Pues bien, andaba yo hace unos días por el jardín observando como otras veces el devenir primaveral de mis plantas, rebosantes de brotes nuevos y primeras flores, y echando de comer a los peces (tengo estanque) cuando un pollo volandero de mirlo saliendo de la espesura de un arbusto se me vino encima, en uno de sus primeros ejercicios de vuelo, y se me posó tranquilamente en el hombro derecho. Yo me quedé quieto como una estatua mirando al frente donde en el suelo el sol proyectaba la sombra de mi figura alargada y la silueta asociada del mirlo en mi hombro derecho.

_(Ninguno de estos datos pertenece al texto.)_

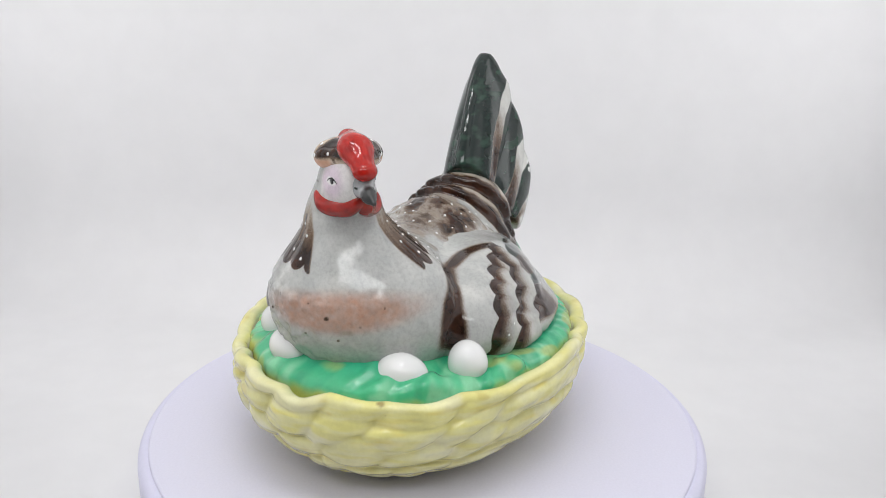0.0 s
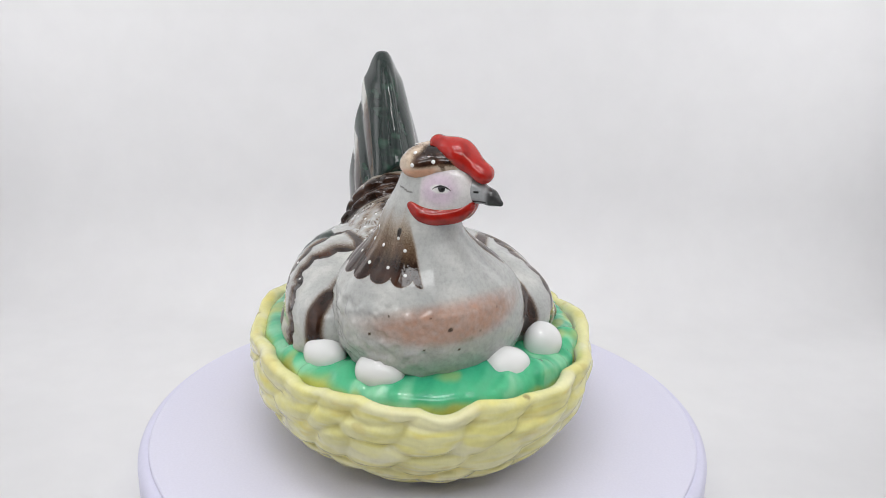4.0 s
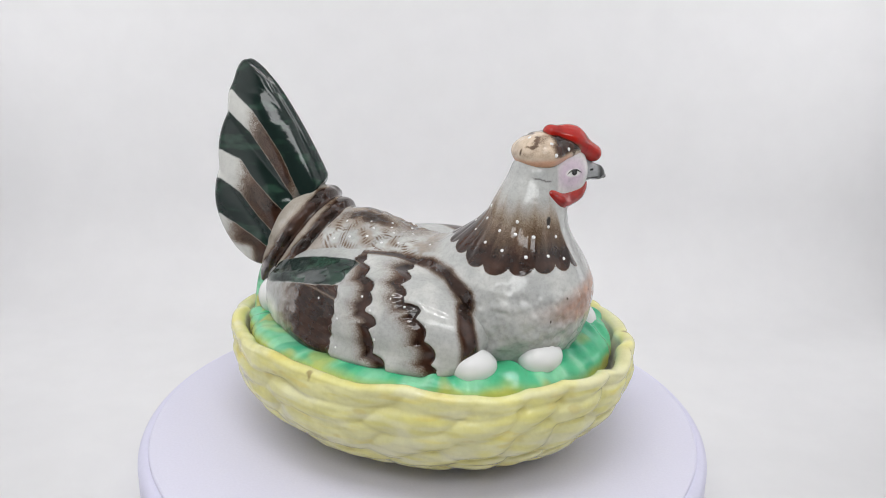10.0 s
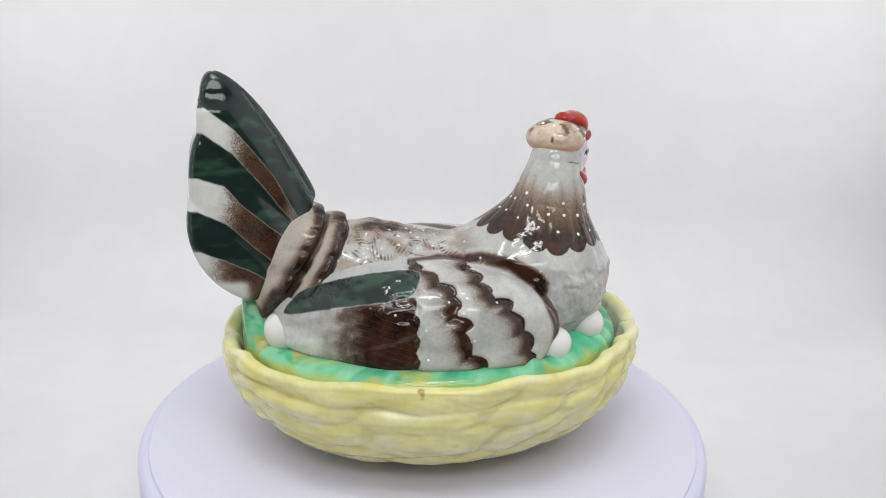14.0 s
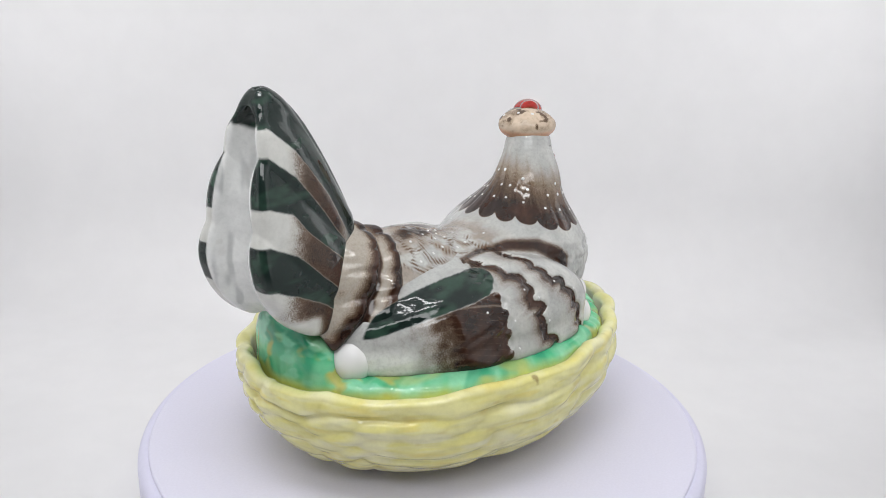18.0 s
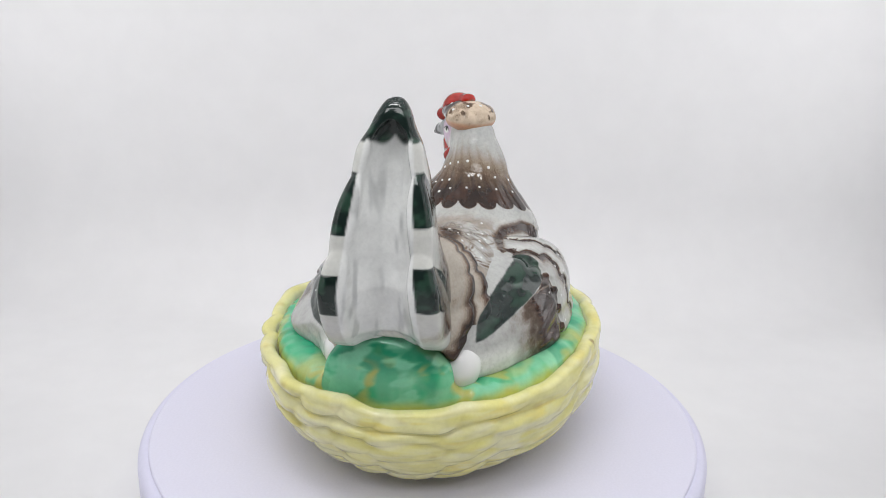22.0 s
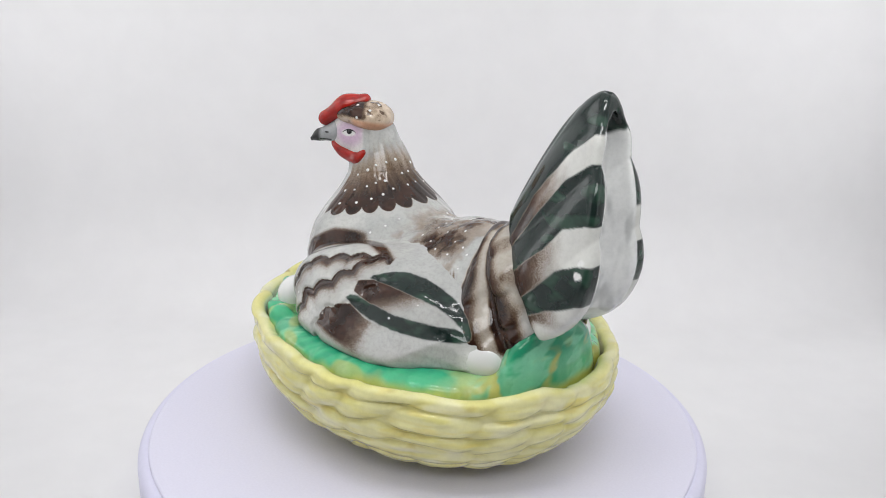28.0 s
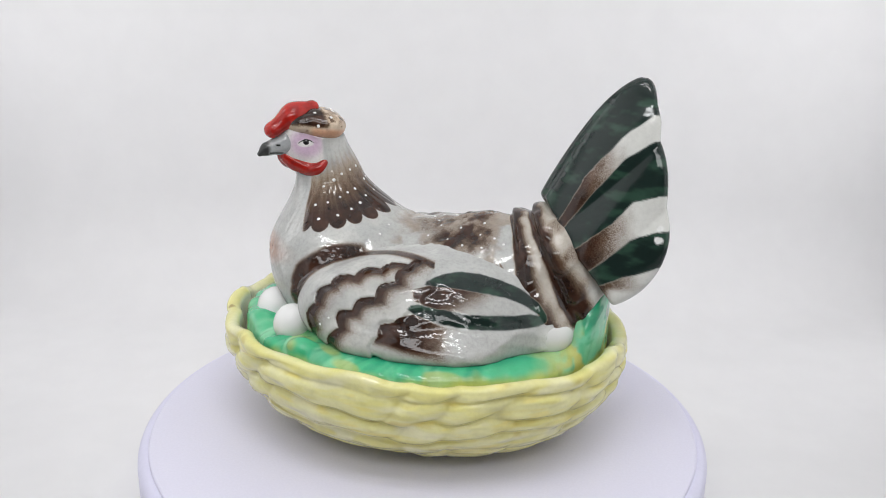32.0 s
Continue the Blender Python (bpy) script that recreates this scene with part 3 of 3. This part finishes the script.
    coat(c, smooth(0.28, 0.12, np.abs(w - 122.6 + 0.22 * (u + 9) + 0.8 * (clouds(x, y, z, 2.0) - 0.5))) * smooth(-14, -12.5, u) * smooth(-5.5, -7, u) * (s < 0) * 0.8, (0.05, 0.04, 0.035))
    face = smooth(-4, -2.5, u) * smooth(112.5, 114.5, w) * smooth(134, 132, w)
    coat(c, face, (0.68, 0.66, 0.64))
    blush = smooth(8.5, 3.5, np.hypot((u - 3.5) * 0.9, w - 124.5)) * (np.abs(s) > 4)
    coat(c, face * blush * np.where(s > 0, 0.75, 0.5), (0.56, 0.36, 0.53))
    coat(c, face * smooth(3.4, 2.6, np.hypot((u - 4.0) * 0.85, (w - 124.6) * 1.9)) * (np.abs(s) > 4), (0.72, 0.71, 0.69))
    return c


GREEN_FEATHERS = {
    -1: [[(-66, 85), (-60, 92.5), (-48, 95), (-31, 96), (-13, 97), (-15, 88), (-19, 79.7), (-30, 77.6), (-45, 78.8), (-58, 80.2), (-66, 82.5)]],
    1: [[(-5, 83), (-11, 91), (-23, 96.5), (-38, 95), (-50, 89.5), (-57, 79), (-52, 80.5), (-46, 84), (-36, 85.4), (-20, 84), (-10, 83)],
        [(0, 67), (-3, 72), (-15, 71), (-29, 72), (-42, 76.5), (-52, 81), (-57, 79), (-51, 73.5), (-41, 68), (-28, 64.2), (-14, 63.4)]]}


def wing_greens(c, p, side, where=1.0):
    """The bottle-green quills of a wing."""
    x, y, z = p.T
    up = rise(side, x, y, z) + 0.9 * (clouds(x, y, z, 3.0, 2) - 0.5)
    for points in GREEN_FEATHERS[side]:
        green_coat(c, patch(x, up, rounded(points, 1), 0.35) * where, p)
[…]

Así estuvimos un rato, yo sin atreverme a girar la cabeza por no asustar a aquel duendecillo, y el duende más tranquilo que ancho, contemplando el mundo, tan nuevo y curioso, desde aquella percha humana. Mientras mi propia sombra ya me hacía rememorar con gusto a algún pirata de alguna isla del tesoro (cuyo tesoro más valioso probablemente era un jardín), el aviso sonoro de uno de los progenitores, que por supuesto por allí rondaban al cuidado de su criatura, hizo que aquella avecilla adolescente iniciara nuevo vuelo para ir a posarse un poco más allá en otra percha, esta vez sí vegetal.
Así volando volando aprenden a volar, y la agilidad que adquieren cuando ya son adultos para moverse por los vericuetos intrincados de la espesura, es casi milagrosa. Uno más de los muchos prodigios que la naturaleza nos ofrece y a los que cada vez somos más indiferentes y ciegos.
Es difícil amar lo que no se observa y no se admira.